__Task directions__.
Write each line out exactly, leaving none out.

__Available data__.

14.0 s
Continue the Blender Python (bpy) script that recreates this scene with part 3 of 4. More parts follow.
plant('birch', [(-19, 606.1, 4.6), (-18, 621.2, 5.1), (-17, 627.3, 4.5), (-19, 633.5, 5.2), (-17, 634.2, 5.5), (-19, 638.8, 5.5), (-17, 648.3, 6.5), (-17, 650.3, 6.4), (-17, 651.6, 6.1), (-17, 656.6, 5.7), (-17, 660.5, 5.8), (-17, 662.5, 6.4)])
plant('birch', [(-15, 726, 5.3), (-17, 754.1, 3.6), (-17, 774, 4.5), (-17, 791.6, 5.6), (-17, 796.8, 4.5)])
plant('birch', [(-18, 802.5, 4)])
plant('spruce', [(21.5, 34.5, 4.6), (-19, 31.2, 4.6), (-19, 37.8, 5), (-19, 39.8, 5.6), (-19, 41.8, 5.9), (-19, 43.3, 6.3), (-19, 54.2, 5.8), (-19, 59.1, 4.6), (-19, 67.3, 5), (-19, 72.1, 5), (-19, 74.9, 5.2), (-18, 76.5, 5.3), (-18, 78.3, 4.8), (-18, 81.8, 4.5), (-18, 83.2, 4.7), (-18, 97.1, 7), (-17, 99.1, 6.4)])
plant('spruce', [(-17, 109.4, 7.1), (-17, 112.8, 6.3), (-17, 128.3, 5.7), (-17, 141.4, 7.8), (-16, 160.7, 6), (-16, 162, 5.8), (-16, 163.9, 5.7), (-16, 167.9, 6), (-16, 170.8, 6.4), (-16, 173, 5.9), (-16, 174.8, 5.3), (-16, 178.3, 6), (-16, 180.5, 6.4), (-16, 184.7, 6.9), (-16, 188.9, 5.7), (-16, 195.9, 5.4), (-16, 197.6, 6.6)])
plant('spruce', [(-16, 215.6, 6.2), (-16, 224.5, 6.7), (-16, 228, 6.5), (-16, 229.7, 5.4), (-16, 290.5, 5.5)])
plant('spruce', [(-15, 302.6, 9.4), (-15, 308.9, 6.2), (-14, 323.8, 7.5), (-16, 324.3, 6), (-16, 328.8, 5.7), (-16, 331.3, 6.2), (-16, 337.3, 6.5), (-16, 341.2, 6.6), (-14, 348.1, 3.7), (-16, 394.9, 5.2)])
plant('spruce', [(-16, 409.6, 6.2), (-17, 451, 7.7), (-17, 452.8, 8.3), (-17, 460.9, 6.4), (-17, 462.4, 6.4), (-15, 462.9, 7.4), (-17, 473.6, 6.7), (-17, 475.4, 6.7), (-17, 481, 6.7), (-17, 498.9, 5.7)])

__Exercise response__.
14.0 s
Continue the Blender Python (bpy) script that recreates this scene with part 3 of 4. More parts follow.
plant('birch', [(-19, 606.1, 4.6), (-18, 621.2, 5.1), (-17, 627.3, 4.5), (-19, 633.5, 5.2), (-17, 634.2, 5.5), (-19, 638.8, 5.5), (-17, 648.3, 6.5), (-17, 650.3, 6.4), (-17, 651.6, 6.1), (-17, 656.6, 5.7), (-17, 660.5, 5.8), (-17, 662.5, 6.4)])
plant('birch', [(-15, 726, 5.3), (-17, 754.1, 3.6), (-17, 774, 4.5), (-17, 791.6, 5.6), (-17, 796.8, 4.5)])
plant('birch', [(-18, 802.5, 4)])
plant('spruce', [(21.5, 34.5, 4.6), (-19, 31.2, 4.6), (-19, 37.8, 5), (-19, 39.8, 5.6), (-19, 41.8, 5.9), (-19, 43.3, 6.3), (-19, 54.2, 5.8), (-19, 59.1, 4.6), (-19, 67.3, 5), (-19, 72.1, 5), (-19, 74.9, 5.2), (-18, 76.5, 5.3), (-18, 78.3, 4.8), (-18, 81.8, 4.5), (-18, 83.2, 4.7), (-18, 97.1, 7), (-17, 99.1, 6.4)])
plant('spruce', [(-17, 109.4, 7.1), (-17, 112.8, 6.3), (-17, 128.3, 5.7), (-17, 141.4, 7.8), (-16, 160.7, 6), (-16, 162, 5.8), (-16, 163.9, 5.7), (-16, 167.9, 6), (-16, 170.8, 6.4), (-16, 173, 5.9), (-16, 174.8, 5.3), (-16, 178.3, 6), (-16, 180.5, 6.4), (-16, 184.7, 6.9), (-16, 188.9, 5.7), (-16, 195.9, 5.4), (-16, 197.6, 6.6)])
plant('spruce', [(-16, 215.6, 6.2), (-16, 224.5, 6.7), (-16, 228, 6.5), (-16, 229.7, 5.4), (-16, 290.5, 5.5)])
plant('spruce', [(-15, 302.6, 9.4), (-15, 308.9, 6.2), (-14, 323.8, 7.5), (-16, 324.3, 6), (-16, 328.8, 5.7), (-16, 331.3, 6.2), (-16, 337.3, 6.5), (-16, 341.2, 6.6), (-14, 348.1, 3.7), (-16, 394.9, 5.2)])
plant('spruce', [(-16, 409.6, 6.2), (-17, 451, 7.7), (-17, 452.8, 8.3), (-17, 460.9, 6.4), (-17, 462.4, 6.4), (-15, 462.9, 7.4), (-17, 473.6, 6.7), (-17, 475.4, 6.7), (-17, 481, 6.7), (-17, 498.9, 5.7)])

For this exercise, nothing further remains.